Tuesday 19 November 2019, 4.30PM

Speaker(s): Dr Rosalind Carr (University of East London)

The emergence of the refined and polite ‘man of feeling’ as an elite masculine ideal is typically considered to be a key factor in the decline of violence in the Georgian metropole. In colonial space things were very different.

This paper utilises the journals of Lieutenant William Bradley, an officer of the First Fleet who invaded Warrane in 1788, and Captain James Wallis, who led the first state-sanctioned massacre of Indigenous Australians at Appin in 1816. These texts indicate that distress at colonial violence did not represent a critique of the imperial project. Both these men embodied the ‘man of feeling’ archetype, and I will explain how the performance of this identity by the colony’s officer class served to justify the occupation of Warrane and surrounding country in the white European imagination. I explore how manly distress over his role in kidnapping Indigenous men in Bradley’s case, and killing men, women and children in Wallis’, enabled violence to reinforce rather than undermine the myth of European civility. Written almost twenty years apart, comparing the journals of these two men will also reveal the longevity of the ‘man of feeling’ identity in colonial space, even as official policy moved from purported conciliation to open hostility towards the local Eora, Dharug and Dharawal people.

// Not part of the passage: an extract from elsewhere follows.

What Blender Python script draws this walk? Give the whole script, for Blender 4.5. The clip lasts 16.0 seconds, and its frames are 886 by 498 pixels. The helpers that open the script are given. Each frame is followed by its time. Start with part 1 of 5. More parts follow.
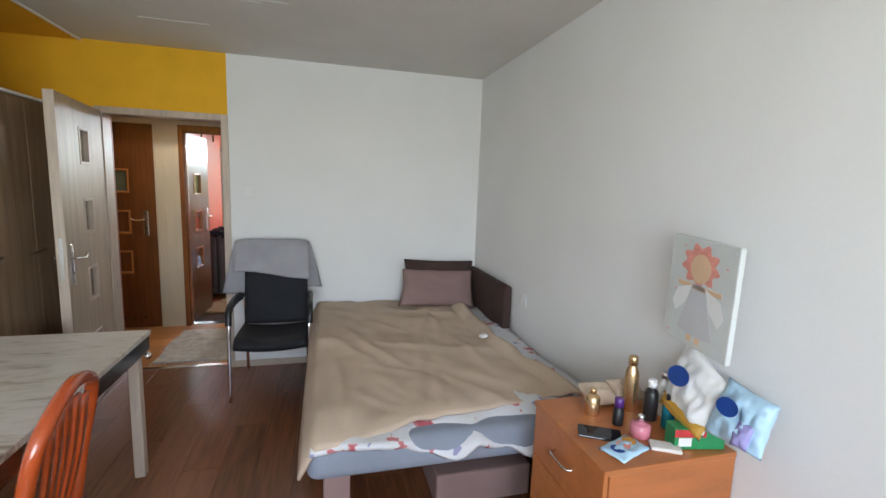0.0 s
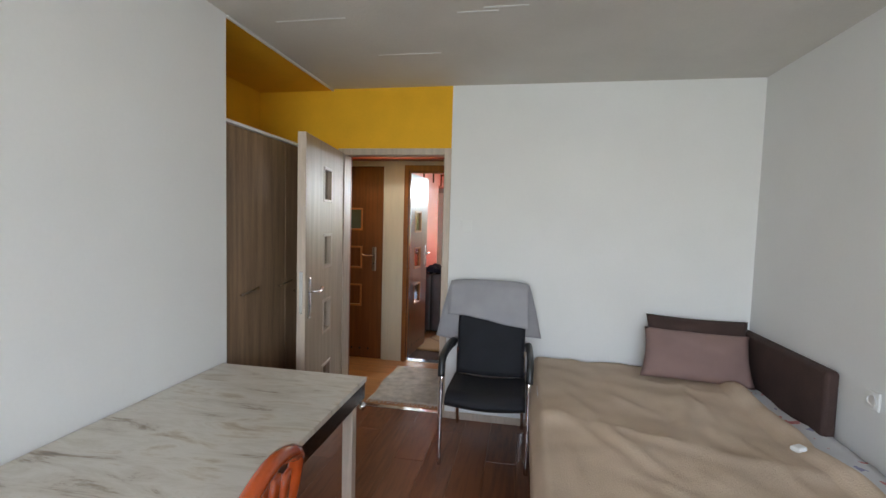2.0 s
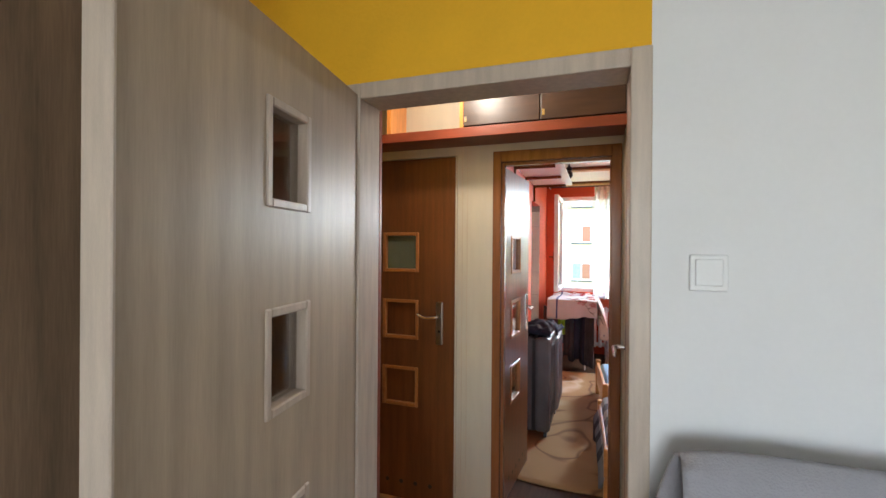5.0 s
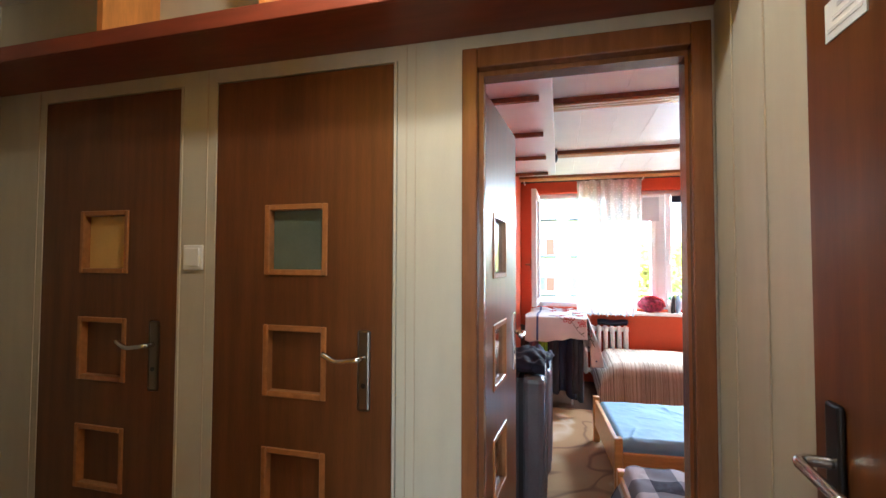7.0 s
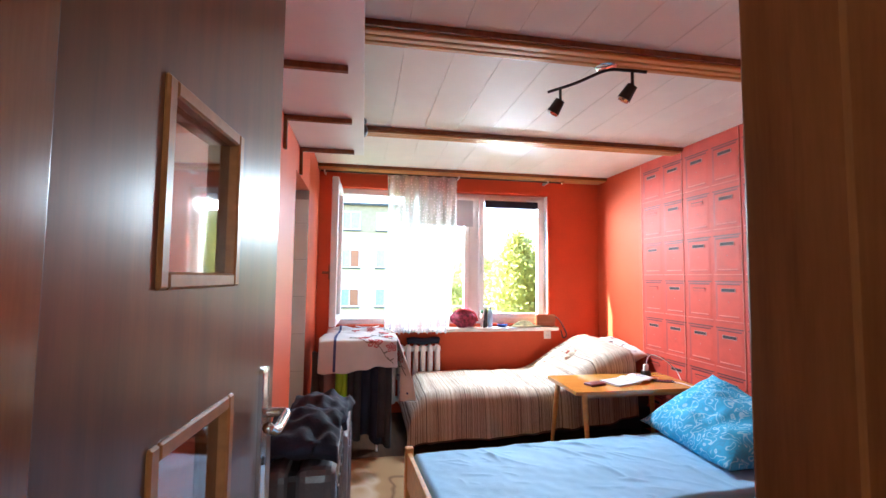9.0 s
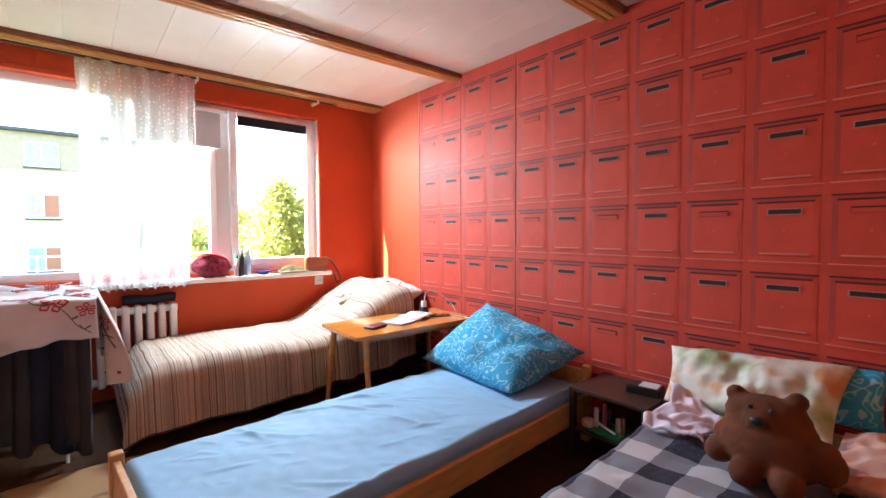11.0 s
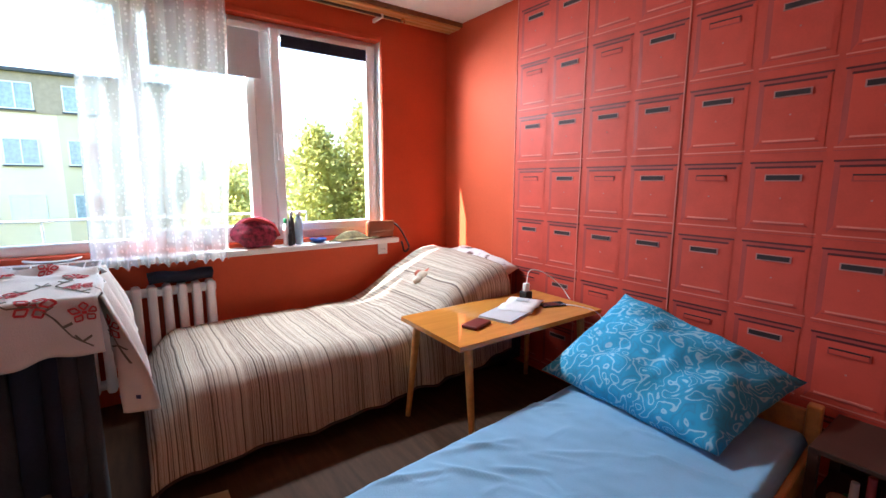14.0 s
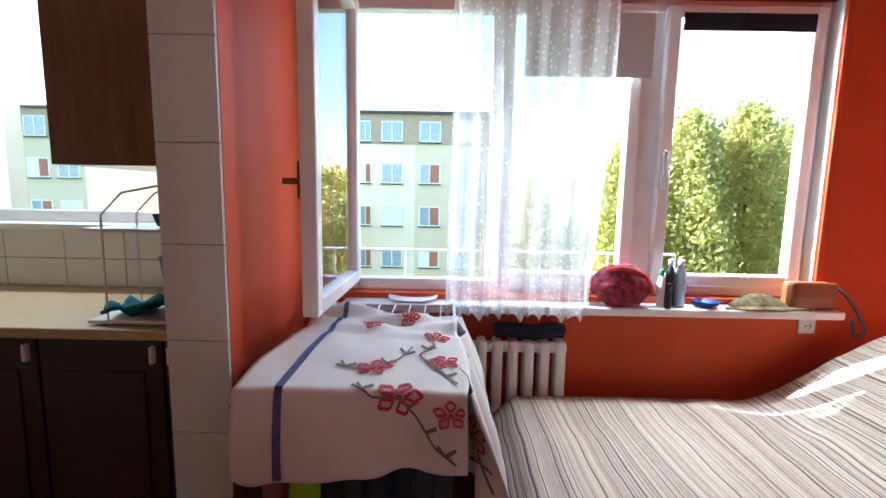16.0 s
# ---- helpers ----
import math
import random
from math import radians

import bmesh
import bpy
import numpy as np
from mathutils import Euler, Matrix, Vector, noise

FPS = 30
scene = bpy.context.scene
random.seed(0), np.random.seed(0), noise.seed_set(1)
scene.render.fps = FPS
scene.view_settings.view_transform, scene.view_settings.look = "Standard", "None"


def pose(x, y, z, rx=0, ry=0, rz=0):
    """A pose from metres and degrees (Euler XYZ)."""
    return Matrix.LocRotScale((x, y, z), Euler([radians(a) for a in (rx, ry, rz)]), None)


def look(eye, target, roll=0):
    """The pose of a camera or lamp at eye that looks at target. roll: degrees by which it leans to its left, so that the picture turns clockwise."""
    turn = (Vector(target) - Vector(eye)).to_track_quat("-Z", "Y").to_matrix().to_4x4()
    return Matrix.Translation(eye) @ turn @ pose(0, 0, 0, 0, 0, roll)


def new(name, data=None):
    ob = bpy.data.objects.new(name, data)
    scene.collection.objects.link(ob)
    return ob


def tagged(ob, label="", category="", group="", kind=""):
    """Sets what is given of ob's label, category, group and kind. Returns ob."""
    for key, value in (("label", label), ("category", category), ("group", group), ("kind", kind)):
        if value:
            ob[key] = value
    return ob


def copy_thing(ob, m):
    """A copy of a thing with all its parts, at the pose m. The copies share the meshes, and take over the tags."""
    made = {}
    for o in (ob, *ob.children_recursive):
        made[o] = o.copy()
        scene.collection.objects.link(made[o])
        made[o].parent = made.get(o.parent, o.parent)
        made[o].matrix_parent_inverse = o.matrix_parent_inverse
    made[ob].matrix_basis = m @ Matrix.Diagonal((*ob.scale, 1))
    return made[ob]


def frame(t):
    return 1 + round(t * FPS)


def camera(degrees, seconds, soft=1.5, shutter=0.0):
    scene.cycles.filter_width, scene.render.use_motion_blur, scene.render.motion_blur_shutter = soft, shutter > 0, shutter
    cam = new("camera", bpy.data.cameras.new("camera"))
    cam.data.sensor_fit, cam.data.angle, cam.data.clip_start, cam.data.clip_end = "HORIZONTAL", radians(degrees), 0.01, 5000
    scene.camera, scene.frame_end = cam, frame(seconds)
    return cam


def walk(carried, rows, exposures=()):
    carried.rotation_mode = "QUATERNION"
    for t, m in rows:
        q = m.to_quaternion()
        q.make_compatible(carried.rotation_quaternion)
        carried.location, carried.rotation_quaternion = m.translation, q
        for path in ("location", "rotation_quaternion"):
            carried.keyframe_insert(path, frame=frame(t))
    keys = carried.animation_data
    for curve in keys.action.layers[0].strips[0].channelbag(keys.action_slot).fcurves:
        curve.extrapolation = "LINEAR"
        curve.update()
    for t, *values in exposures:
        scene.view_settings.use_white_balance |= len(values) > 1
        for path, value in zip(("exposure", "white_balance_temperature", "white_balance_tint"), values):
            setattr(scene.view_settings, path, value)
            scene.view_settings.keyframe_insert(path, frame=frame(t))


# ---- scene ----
cam = camera(90.1, 16.0)
PATH = [
    (0, (-0.024, 0.081, 1.558), (0.495, 1.993, 1.283), 2.0),
    (0.5, (-0.044, 0.108, 1.555), (0.069, 2.086, 1.28), 1.5),
    (1, (-0.057, 0.152, 1.573), (-0.207, 2.13, 1.316), 1.4),
    (1.5, (-0.119, 0.358, 1.557), (-0.396, 2.33, 1.371), 1.6),
    (2, (-0.194, 0.661, 1.517), (-0.551, 2.625, 1.392), 1.6),
    (2.5, (-0.272, 0.996, 1.525), (-0.678, 2.953, 1.433), 1.6),
    (3, (-0.346, 1.345, 1.539), (-0.836, 3.283, 1.493), 1.4),
    (3.5, (-0.479, 1.663, 1.558), (-1.05, 3.579, 1.525), 1.2),
    (4, (-0.591, 2.014, 1.558), (-1.218, 3.913, 1.539), 1.0),
    (4.5, (-0.708, 2.368, 1.546), (-1.378, 4.253, 1.542), 1.0),
    (4.7, (-0.775, 2.512, 1.548), (-1.45, 4.395, 1.538), 0.6),
    (6.8, (-1.166, 3.764, 1.421), (-1.726, 5.682, 1.508), 0.0),
    (7, (-1.162, 3.876, 1.435), (-1.67, 5.809, 1.502), 0.2),
    (7.5, (-1.235, 4.107, 1.422), (-1.483, 6.089, 1.524), -0.3),
    (8, (-1.225, 4.381, 1.439), (-1.263, 6.378, 1.544), 0.0),
    (10.3, (-1.062, 5.474, 1.285), (-0.133, 7.242, 1.397), -0.2),
    (10.5, (-1.04, 5.512, 1.268), (-0.013, 7.226, 1.349), -0.3),
    (11, (-0.985, 5.532, 1.241), (0.297, 7.066, 1.164), -0.2),
    (11.5, (-0.952, 5.548, 1.22), (0.532, 6.873, 1.011), 0.6),
    (12, (-0.893, 5.659, 1.228), (0.658, 6.89, 0.95), 0.5),
    (12.5, (-0.833, 5.848, 1.269), (0.721, 7.066, 0.954), 0.2),
    (13, (-0.818, 6.066, 1.298), (0.677, 7.355, 0.975), -0.2),
    (13.5, (-0.822, 6.282, 1.303), (0.531, 7.72, 0.986), -0.0),
    (14, (-0.798, 6.524, 1.309), (0.36, 8.126, 1.004), 0.2),
    (14.5, (-0.805, 6.756, 1.309), (0.107, 8.511, 1.014), 0.4),
    (15, (-0.902, 7.01, 1.356), (-0.241, 8.873, 1.048), 0.9),
    (15.5, (-0.919, 7.251, 1.392), (-0.525, 9.189, 1.091), 1.1),
    (16, (-0.96, 7.453, 1.396), (-0.975, 9.438, 1.148), 1.0),
]
EXPOSURES = [(0, 3.2, 6400, 11), (4.7, 3.4, 6350, 12), (6.8, 3.75, 5600, 4), (7.4, 3.5, 5600, 4), (8.2, 3.25, 5600, 4), (10.3, 3.3, 6100, 8), (11.5, 3.2, 6000, 8), (12.0, 3.4, 5950, 8), (12.5, 3.55, 5950, 8), (13.0, 3.25, 5950, 8), (13.5, 2.62, 5950, 8), (14.5, 2.52, 5850, 8), (15.0, 2.62, 5850, 8), (16, 2.35, 5750, 8)]
walk(cam, [(t, look(e, g, r)) for t, e, g, r in PATH], EXPOSURES)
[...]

Rosalind Carr is a Lecturer in History and Gender Studies at Birkbeck, University of London. An expert on eighteenth-century masculinities, she is the author of Gender and Enlightenment Culture in Eighteenth-Century Scotland (Edinburgh U.P., 2014) and numerous articles and book chapters. This paper is a product of her current project, ‘Empire at the End of Enlightenment: Politeness and Violence in New South Wales, 1788-1816’. This project has been supported by a prestigious Menzies Bicentennial Fellowship, held at the University of Sydney, and a Hakluyt Society research grant.